Mike Cote's Business Editor's Notebook: Tastes great, less filling
I tried to accept the backhanded compliment with grace as this gentleman went on to suggest that perhaps I get paid by how much space I fill. But it got me thinking. What's wordy? And did he mean I use too many words to construct each sentence or was he saying that the columns I write are simply too long?
It would have been easier to dismiss the critique if my mother hadn't said pretty much the same thing a week later. "I tried to read your column, but it was so long! I'll read it later."
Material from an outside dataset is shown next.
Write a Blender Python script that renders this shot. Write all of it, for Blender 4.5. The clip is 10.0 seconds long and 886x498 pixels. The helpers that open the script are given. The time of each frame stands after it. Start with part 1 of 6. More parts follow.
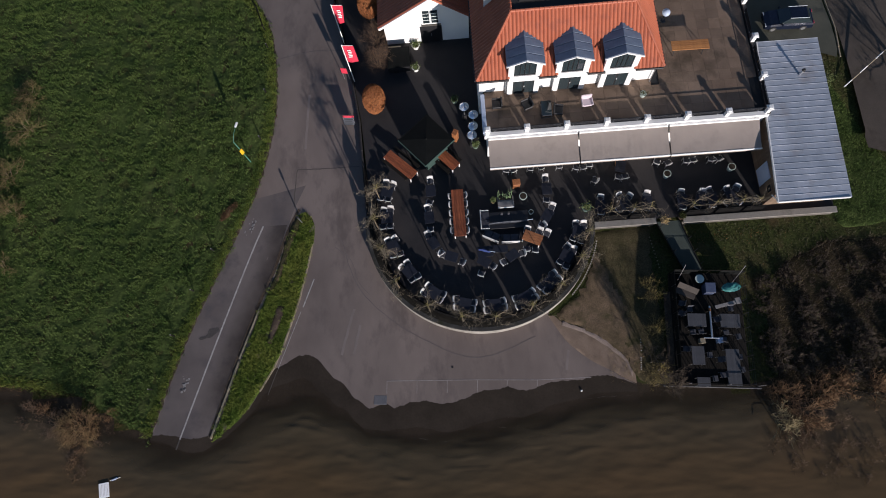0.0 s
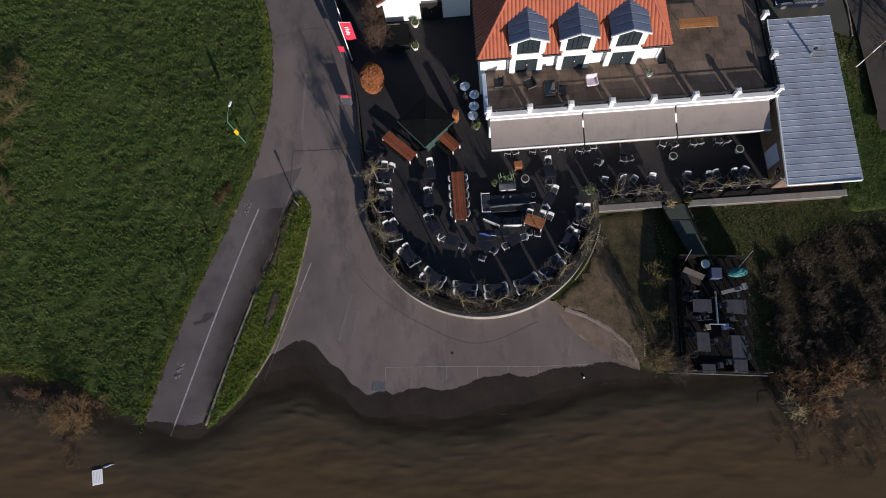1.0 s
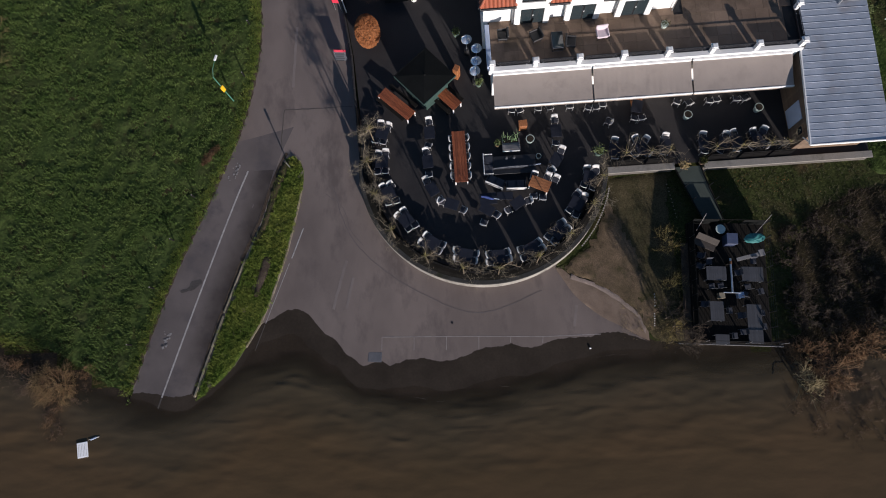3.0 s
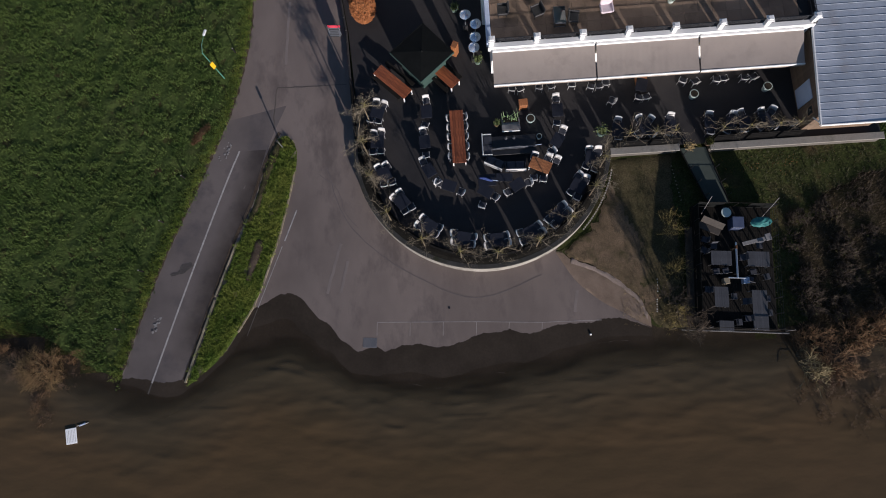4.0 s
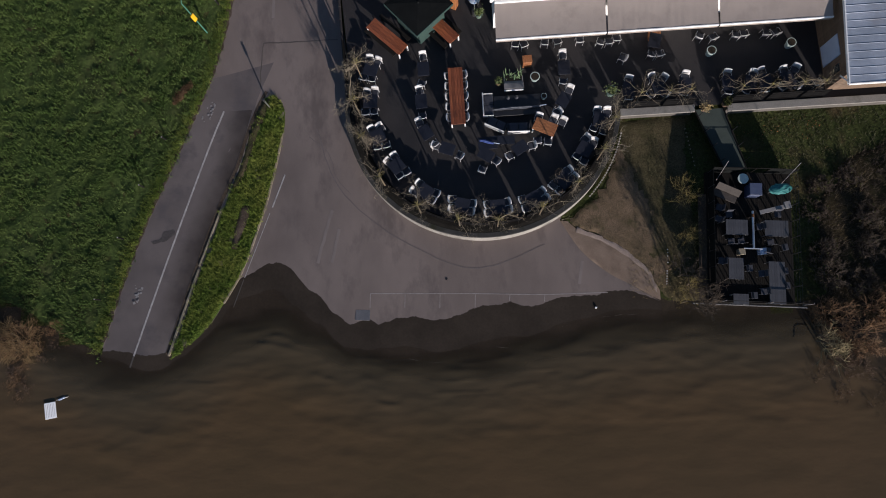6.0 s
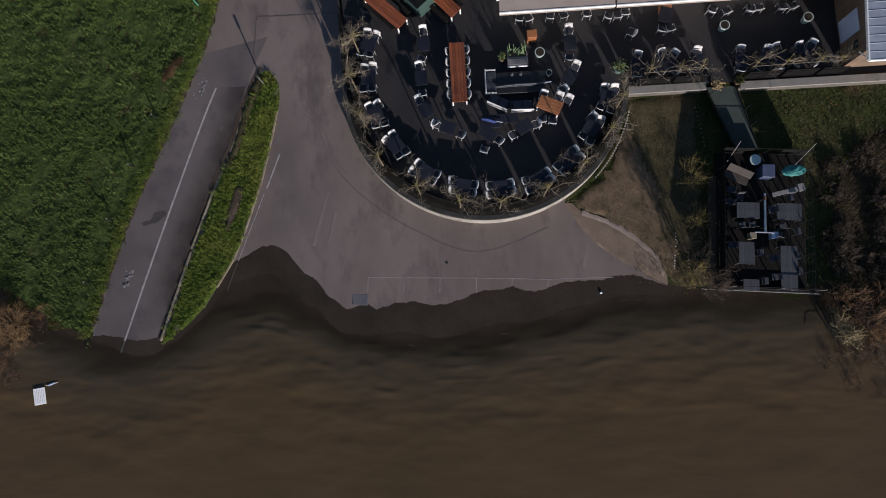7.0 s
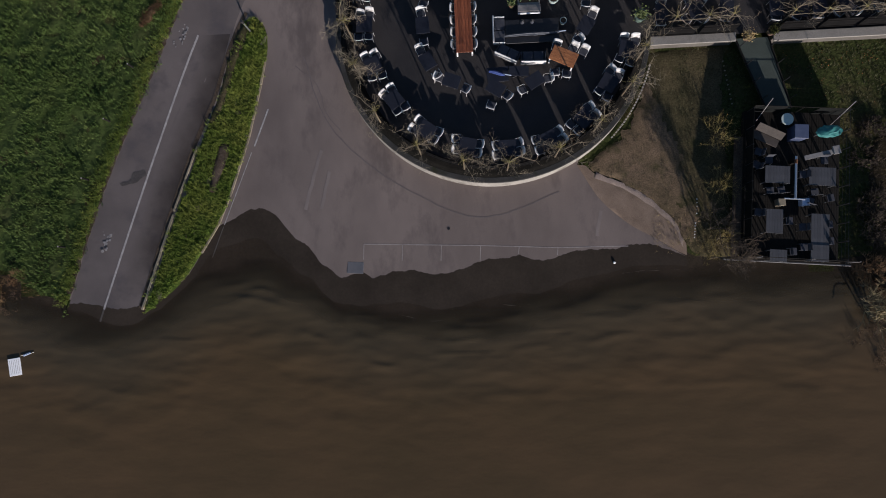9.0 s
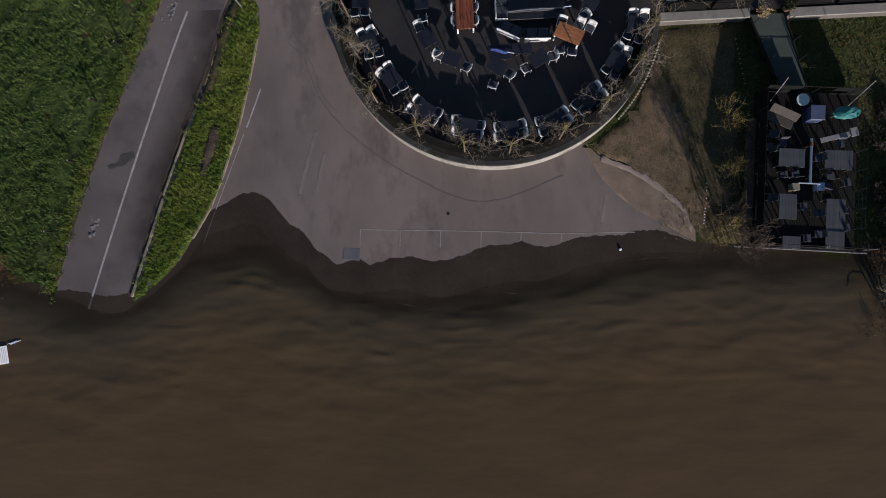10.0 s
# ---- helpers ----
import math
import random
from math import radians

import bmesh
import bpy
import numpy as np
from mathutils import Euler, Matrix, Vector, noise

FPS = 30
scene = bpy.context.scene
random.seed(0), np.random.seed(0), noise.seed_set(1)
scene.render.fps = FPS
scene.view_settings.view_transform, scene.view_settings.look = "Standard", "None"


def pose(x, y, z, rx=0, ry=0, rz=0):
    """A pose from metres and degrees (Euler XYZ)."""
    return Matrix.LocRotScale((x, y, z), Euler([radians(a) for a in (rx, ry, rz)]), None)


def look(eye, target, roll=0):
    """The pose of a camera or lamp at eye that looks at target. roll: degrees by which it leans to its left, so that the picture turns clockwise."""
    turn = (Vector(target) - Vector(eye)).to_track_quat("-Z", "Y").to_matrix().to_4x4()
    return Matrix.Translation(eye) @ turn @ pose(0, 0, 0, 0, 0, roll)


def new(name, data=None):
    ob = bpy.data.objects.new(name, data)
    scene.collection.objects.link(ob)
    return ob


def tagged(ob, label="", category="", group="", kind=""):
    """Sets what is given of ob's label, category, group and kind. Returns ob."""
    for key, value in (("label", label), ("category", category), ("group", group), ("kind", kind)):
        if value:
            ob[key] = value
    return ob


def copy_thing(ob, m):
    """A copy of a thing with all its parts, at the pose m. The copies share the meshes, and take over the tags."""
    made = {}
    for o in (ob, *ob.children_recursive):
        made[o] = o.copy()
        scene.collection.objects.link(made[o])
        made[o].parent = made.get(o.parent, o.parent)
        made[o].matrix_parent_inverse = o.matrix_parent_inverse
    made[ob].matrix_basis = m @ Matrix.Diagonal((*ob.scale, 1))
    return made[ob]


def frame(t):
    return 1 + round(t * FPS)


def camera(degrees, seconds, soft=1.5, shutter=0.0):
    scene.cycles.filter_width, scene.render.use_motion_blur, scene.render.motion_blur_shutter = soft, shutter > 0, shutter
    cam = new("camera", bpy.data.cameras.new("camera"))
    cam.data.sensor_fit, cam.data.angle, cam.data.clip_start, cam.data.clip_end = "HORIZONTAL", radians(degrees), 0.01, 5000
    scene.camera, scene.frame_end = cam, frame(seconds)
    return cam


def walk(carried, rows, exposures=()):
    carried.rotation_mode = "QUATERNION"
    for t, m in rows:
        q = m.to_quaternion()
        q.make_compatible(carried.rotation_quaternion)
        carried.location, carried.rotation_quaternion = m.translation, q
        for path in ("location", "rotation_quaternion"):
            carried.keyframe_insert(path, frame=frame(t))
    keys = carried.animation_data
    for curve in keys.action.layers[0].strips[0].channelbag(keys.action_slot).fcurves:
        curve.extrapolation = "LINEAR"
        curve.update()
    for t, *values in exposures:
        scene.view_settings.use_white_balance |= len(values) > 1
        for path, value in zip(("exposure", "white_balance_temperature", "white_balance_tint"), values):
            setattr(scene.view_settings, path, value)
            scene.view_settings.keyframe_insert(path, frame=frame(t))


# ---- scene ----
cam = camera(72.9, 10.0, 1.0)
PATH = [
    (0, (0.599, -0.552, 50.795), (0.519, 0.01, 48.877), -11.8),
    (0.5, (0.576, -0.476, 50.17), (0.494, 0.063, 48.246), -12.2),
    (1, (0.47, -0.424, 49.577), (0.39, 0.094, 47.647), -12.3),
    (1.5, (0.426, -0.387, 48.963), (0.344, 0.11, 47.028), -12.9),
    (2, (0.412, -0.513, 48.212), (0.327, -0.034, 46.272), -13.5),
    (2.5, (0.379, -0.572, 47.52), (0.292, -0.112, 45.575), -14.1),
    (4, (0.556, -0.416, 45.508), (0.465, -0.028, 43.548), -16.3),
    (4.5, (0.631, -0.337, 44.893), (0.537, 0.029, 42.929), -17.3),
    (5, (0.7, -0.332, 44.237), (0.602, 0.012, 42.27), -18.6),
    (5.5, (0.745, -0.391, 43.534), (0.644, -0.066, 41.563), -20.0),
    (7, (0.623, -0.156, 41.434), (0.52, 0.09, 39.452), -25.2),
    (7.5, (0.52, -0.094, 40.73), (0.416, 0.125, 38.745), -27.5),
    (8, (0.546, -0.1, 39.927), (0.438, 0.096, 37.939), -31.1),
    (8.5, (0.432, 0.098, 39.199), (0.324, 0.258, 37.208), -36.0),
    (9, (0.387, 0.117, 38.453), (0.278, 0.252, 36.461), -40.8),
    (9.5, (0.463, 0.118, 37.777), (0.349, 0.233, 35.784), -46.6),
    (10, (0.454, 0.171, 37.074), (0.338, 0.261, 35.079), -53.9),
]
WB = (0.30, 6580, 15)
walk(cam, [(t, look(eye, target, roll)) for t, eye, target, roll in PATH], [(0, *WB), (10, *WB)])
from mathutils.geometry import delaunay_2d_cdt

# ---------------- light ----------------
SUN_EL, SHADOW = 12.8, Vector((-0.375, 0.927))
world = bpy.data.worlds.new("sky")
scene.world = world
world.use_nodes = True
wn = world.node_tree
sky = wn.nodes.new("ShaderNodeTexSky")
sky.sky_type, sky.sun_disc = "NISHITA", False
sky.sun_elevation = radians(SUN_EL)
sky.dust_density, sky.ozone_density = 0.3, 3.0
sky.sun_rotation = math.atan2(-SHADOW.x, -SHADOW.y)
wn.links.new(sky.outputs[0], wn.nodes["Background"].inputs[0])
wn.nodes["Background"].inputs[1].default_value = 0.085
sun = new("sun", bpy.data.lights.new("sun", "SUN"))
sun.data.energy, sun.data.angle, sun.data.color = 5.0, radians(0.55), (1.0, 0.94, 0.88)
sun.matrix_world = look((0, 0, 60), Vector((0, 0, 60)) + Vector((SHADOW.x, SHADOW.y, -math.tan(radians(SUN_EL)))))


# ---------------- materials ----------------
def surf(name, c1, c2, scale=1.0, rough=0.8, metal=0.0, bump=0.0, bscale=20.0, fine=0.25, spec=0.5, piece=0.0, stretch=None, stain=None, stain_scale=0.3, world_space=False, bdist=0.03):
    """Two-scale mottled surface: broad patches between c1 and c2, fine grain, optional stains, relief."""
    m = bpy.data.materials.new(name)
    m.use_nodes = True
    t = m.node_tree
    b = t.nodes["Principled BSDF"]
    b.inputs["Roughness"].default_value, b.inputs["Metallic"].default_value = rough, metal
    b.inputs["Specular IOR Level"].default_value = spec
    if world_space:
        co = t.nodes.new("ShaderNodeNewGeometry").outputs["Position"]
    else:
        co = t.nodes.new("ShaderNodeTexCoord").outputs["Object"]
    if stretch:
        mp = t.nodes.new("ShaderNodeMapping")
        mp.inputs["Scale"].default_value = stretch
        t.links.new(co, mp.inputs[0])
        co = mp.outputs[0]

    def nz(sc, detail=4.0, rg=0.6):
        n = t.nodes.new("ShaderNodeTexNoise")
        n.inputs["Scale"].default_value, n.inputs["Detail"].default_value, n.inputs["Roughness"].default_value = sc, detail, rg
        t.links.new(co, n.inputs["Vector"])
        return n.outputs["Fac"]

    def mixc(fac, a, bb, kind="MIX"):
        x = t.nodes.new("ShaderNodeMix")
        x.data_type, x.blend_type = "RGBA", kind
        for sock, v in ((x.inputs[0], fac), (x.inputs[6], a), (x.inputs[7], bb)):
            if hasattr(v, "is_output"):
                t.links.new(v, sock)
            elif isinstance(v, (int, float)):
                sock.default_value = v
            else:
                sock.default_value = (*v, 1)
        return x.outputs[2]

    def ramp(v, lo, hi):
        r = t.nodes.new("ShaderNodeMapRange")
        r.inputs[1].default_value, r.inputs[2].default_value = lo, hi
        t.links.new(v, r.inputs[0])
        return r.outputs[0]

    col = mixc(ramp(nz(scale), 0.3, 0.7), c1, c2)
    if fine:
        g = ramp(nz(bscale, 3.0), 0.25, 0.75)
        gr = t.nodes.new("ShaderNodeMapRange")
        gr.inputs[3].default_value, gr.inputs[4].default_value = 1 - fine, 1 + fine
        t.links.new(g, gr.inputs[0])
        hs = t.nodes.new("ShaderNodeHueSaturation")
        t.links.new(col, hs.inputs["Color"])
        t.links.new(gr.outputs[0], hs.inputs["Value"])
        col = hs.outputs[0]
    if stain:
        col = mixc(ramp(nz(stain_scale, 5.0, 0.65), 0.52, 0.68), col, stain)
    if piece:
        oi = t.nodes.new("ShaderNodeObjectInfo")
        pr = t.nodes.new("ShaderNodeMapRange")
        pr.inputs[3].default_value, pr.inputs[4].default_value = 1 - piece, 1 + piece
        t.links.new(oi.outputs["Random"], pr.inputs[0])
        hs = t.nodes.new("ShaderNodeHueSaturation")
        t.links.new(col, hs.inputs["Color"])
        t.links.new(pr.outputs[0], hs.inputs["Value"])
        col = hs.outputs[0]
    t.links.new(col, b.inputs["Base Color"])
    if bump:
        bp = t.nodes.new("ShaderNodeBump")
        bp.inputs["Strength"].default_value, bp.inputs["Distance"].default_value = min(1.0, bump), bdist
        t.links.new(nz(bscale, 6.0), bp.inputs["Height"])
        t.links.new(bp.outputs[0], b.inputs["Normal"])
    return m


def hx(h):
    """Linear colour from an sRGB hex."""
    return tuple(((int(h[i:i + 2], 16) / 255 + 0.055) / 1.055) ** 2.4 for i in (0, 2, 4))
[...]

So this week, we're serving up Sunday like a bag of Popchips, which have 40 percent fewer calories than the leading brand of regular potato chips. That 1,000-word column too long for you? Here's one with 40 percent fewer words because we realize how busy you are and that those rose bushes need pruning and the kids need help with their homework. Who has time to read?
-- The U.S. tax code. The 2013 edition of the Internal Revenue Code is 4,037 pages long, according to Andrew L. Grossman, an attorney with Congress' Joint Committee on Taxation. And that includes hundreds of pages of supplementary material, he said in an April column for Slate.
That's still too long: 1,550 pages sounds so much better. We can start by deleting the section that includes the Alternative Minimum Tax.
-- Business meetings. Forty percent fewer meetings and meetings that are 40 percent shorter.